(photo by Josiah Norton)
What is the thing that gets you the most excited? What do you spend a majority of your free time doing? If someone were to ask you, “What is your favorite thing to do in the world,” what would you say? What gives you life? I’ve known the answer to these questions my whole life, and the answer is: read.
I love reading. More than anything. There are very few things that don’t feel like they are stealing me away from time spent reading. It’s hard to explain the sense of urgency I have about books. I feel compelled by some inner force to read as much as possible, and it’s hard to describe why. It just seems that the stories people tell, or the language used to convey facts and meaning and nuance and depth and emotion are just so important. A book is the lifeblood of the person who wrote it. Someone cared so much about this story, this event in history, these emotions, that they could not contain it, had to get it out on paper, needed to share it with someone who would listen. I understand that compulsion, and I feel that same drive to honor their work by giving my time to the words they are offering me.

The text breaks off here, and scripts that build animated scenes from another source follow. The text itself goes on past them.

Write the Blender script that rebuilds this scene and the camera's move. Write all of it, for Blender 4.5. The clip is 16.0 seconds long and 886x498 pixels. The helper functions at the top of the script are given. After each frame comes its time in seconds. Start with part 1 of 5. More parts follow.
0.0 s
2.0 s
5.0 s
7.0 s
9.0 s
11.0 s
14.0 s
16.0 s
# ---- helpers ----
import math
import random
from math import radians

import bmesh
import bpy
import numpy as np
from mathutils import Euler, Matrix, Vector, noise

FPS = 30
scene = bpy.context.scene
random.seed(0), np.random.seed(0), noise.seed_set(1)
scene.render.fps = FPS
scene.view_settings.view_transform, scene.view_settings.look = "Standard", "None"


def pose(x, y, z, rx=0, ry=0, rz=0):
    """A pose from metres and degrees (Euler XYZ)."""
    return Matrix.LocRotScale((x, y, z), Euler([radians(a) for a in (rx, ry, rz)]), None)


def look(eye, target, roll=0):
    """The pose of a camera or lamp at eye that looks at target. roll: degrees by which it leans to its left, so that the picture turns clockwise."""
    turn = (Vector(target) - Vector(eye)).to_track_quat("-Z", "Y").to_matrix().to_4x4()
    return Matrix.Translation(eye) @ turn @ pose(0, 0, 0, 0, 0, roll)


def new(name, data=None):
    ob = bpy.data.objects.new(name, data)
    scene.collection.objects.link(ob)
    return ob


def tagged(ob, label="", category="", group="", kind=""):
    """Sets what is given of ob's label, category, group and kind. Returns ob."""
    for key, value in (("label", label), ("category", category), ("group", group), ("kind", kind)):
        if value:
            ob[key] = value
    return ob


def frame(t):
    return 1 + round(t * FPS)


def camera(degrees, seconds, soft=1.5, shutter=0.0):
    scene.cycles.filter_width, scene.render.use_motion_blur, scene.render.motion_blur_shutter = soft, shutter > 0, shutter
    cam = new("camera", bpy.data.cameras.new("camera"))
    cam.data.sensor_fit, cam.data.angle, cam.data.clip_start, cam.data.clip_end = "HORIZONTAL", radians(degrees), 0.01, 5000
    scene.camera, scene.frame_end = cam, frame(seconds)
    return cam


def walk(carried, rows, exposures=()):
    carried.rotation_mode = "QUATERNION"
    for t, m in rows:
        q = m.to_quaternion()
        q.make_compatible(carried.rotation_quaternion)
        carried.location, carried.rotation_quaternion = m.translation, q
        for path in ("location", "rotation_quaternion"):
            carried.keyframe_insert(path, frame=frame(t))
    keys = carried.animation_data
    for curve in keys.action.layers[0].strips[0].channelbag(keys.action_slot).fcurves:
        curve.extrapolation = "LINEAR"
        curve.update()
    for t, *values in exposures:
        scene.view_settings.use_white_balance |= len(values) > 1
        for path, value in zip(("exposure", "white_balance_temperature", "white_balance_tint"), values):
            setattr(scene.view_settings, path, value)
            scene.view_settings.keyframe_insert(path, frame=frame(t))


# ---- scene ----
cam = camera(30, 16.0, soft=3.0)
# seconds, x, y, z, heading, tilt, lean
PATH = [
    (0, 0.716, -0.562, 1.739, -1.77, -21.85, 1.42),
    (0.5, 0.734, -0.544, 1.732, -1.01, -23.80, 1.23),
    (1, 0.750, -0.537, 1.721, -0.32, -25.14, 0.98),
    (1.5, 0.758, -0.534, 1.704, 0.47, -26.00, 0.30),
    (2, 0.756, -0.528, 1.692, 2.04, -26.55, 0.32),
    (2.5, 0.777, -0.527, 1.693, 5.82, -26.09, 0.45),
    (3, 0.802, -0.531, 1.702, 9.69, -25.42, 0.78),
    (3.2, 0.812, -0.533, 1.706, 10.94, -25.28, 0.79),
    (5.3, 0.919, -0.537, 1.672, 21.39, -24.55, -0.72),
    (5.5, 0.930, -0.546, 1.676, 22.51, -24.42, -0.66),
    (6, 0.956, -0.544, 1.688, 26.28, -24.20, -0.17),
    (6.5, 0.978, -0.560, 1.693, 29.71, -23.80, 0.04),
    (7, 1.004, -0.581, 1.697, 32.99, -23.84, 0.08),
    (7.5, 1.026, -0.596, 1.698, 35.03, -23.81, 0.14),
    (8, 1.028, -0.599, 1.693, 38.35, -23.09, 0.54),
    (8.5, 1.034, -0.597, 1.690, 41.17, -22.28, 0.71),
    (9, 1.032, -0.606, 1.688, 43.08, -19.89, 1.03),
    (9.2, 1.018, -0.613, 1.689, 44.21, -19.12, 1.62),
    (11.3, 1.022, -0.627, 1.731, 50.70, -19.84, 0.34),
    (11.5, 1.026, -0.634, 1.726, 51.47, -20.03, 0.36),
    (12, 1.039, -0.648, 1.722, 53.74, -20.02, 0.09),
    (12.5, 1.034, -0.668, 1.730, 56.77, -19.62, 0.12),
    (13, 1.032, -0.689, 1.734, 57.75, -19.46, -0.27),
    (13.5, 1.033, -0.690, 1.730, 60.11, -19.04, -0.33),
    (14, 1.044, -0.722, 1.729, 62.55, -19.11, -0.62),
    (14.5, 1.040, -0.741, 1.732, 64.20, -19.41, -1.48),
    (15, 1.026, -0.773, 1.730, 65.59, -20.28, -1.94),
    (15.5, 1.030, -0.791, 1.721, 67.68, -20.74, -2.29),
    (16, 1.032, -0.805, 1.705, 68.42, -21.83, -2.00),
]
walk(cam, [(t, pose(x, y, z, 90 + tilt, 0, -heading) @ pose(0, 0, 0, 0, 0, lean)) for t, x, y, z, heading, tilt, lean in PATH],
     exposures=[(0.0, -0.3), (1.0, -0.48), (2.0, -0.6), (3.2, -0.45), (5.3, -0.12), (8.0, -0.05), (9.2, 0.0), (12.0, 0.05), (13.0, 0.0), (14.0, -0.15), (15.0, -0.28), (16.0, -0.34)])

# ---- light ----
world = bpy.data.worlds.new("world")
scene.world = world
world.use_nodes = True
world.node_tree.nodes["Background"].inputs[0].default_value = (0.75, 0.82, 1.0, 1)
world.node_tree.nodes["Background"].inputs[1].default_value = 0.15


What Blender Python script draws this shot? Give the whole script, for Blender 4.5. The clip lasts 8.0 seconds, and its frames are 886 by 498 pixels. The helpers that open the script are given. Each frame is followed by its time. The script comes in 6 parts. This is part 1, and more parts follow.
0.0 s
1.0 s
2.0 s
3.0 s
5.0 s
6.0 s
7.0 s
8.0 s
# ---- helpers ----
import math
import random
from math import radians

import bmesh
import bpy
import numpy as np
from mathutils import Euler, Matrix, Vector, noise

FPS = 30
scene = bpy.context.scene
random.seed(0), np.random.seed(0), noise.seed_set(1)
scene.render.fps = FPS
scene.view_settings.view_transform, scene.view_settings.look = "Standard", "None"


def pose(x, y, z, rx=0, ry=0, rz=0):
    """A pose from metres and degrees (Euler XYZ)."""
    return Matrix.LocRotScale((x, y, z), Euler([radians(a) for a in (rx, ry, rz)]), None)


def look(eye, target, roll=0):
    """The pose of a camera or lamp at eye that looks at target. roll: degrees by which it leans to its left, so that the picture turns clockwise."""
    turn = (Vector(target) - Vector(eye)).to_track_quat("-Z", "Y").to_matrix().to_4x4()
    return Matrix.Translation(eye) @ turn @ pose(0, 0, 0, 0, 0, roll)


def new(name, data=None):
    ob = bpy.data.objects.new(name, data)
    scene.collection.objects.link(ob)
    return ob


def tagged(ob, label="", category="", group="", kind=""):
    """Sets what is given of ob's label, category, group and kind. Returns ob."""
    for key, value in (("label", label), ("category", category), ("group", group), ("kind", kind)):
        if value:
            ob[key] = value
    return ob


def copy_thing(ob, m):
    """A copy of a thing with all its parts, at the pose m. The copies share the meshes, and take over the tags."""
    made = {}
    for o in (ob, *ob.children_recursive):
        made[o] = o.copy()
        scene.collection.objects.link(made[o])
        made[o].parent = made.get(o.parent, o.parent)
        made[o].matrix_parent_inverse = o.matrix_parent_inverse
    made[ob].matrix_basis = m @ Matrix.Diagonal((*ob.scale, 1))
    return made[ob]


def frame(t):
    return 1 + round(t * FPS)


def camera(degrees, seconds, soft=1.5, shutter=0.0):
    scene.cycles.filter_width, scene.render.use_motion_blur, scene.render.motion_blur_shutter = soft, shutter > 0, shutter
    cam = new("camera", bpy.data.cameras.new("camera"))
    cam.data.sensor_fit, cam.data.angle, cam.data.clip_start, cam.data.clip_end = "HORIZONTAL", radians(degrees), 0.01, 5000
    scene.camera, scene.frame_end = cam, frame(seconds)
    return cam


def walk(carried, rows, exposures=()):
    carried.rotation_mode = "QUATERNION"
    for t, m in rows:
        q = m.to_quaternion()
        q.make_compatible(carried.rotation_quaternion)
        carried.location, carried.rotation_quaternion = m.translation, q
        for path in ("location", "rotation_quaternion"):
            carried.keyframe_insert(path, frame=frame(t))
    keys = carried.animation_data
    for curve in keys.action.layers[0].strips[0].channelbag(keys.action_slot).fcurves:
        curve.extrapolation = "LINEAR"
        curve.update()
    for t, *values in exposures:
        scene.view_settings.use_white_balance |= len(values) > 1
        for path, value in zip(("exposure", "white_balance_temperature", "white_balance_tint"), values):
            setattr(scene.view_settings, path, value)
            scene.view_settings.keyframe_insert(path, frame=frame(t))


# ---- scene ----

One of my “resolutions” this year was to read one book per week, and so far, I am a week ahead of myself. I adore spending time with each book, learning its characters, its author, its metaphors. But if I’m spending longer than I feel I should, I begin to feel guilty because there is just SO much else out there! How will I ever get to it all? A few years ago I bought the 1001 Books You Must Read Before You Die book, and I calculated that if I read only books from this list, one per week, it would take me about 20 years to read them all. So that felt really disappointing, because how am I supposed to keep up with all the beautiful writing that is coming out fresh from the minds and presses of today’s writers? They deserve my attention too! And let’s not forget my three magazine subscriptions I receive every month, or all the blogs I keep up with. Or the news. I need to know the past to better understand my present, but I need the present to prepare for the future. It’s all necessary! It’s all beautiful! It’s all so, so important.
I just find so much beauty in story and language. Somehow, through the turning of a phrase, a short but poignant description, or even in the silence of what isn’t being said, so much depth of human emotion and story is told, and that connects us. It brings up those emotions inside of us. If we allow it, language can help us heal. It can make us vulnerable or prickly as we choose, but often when we’re alone with a book, we feel a bit better about letting our guard down and feeling those emotions coming up from the well deep within us.
I need to read because I need to find out more about who I am, about what this world is like, about how others do life, about how I can become a better person. Reading wakes me up, makes me alive, excited, passionate. For me, it feels like the most important thing I do. It is the thing I love most in this world. It awakens the beauty in the world, transposes it, and gives me wings.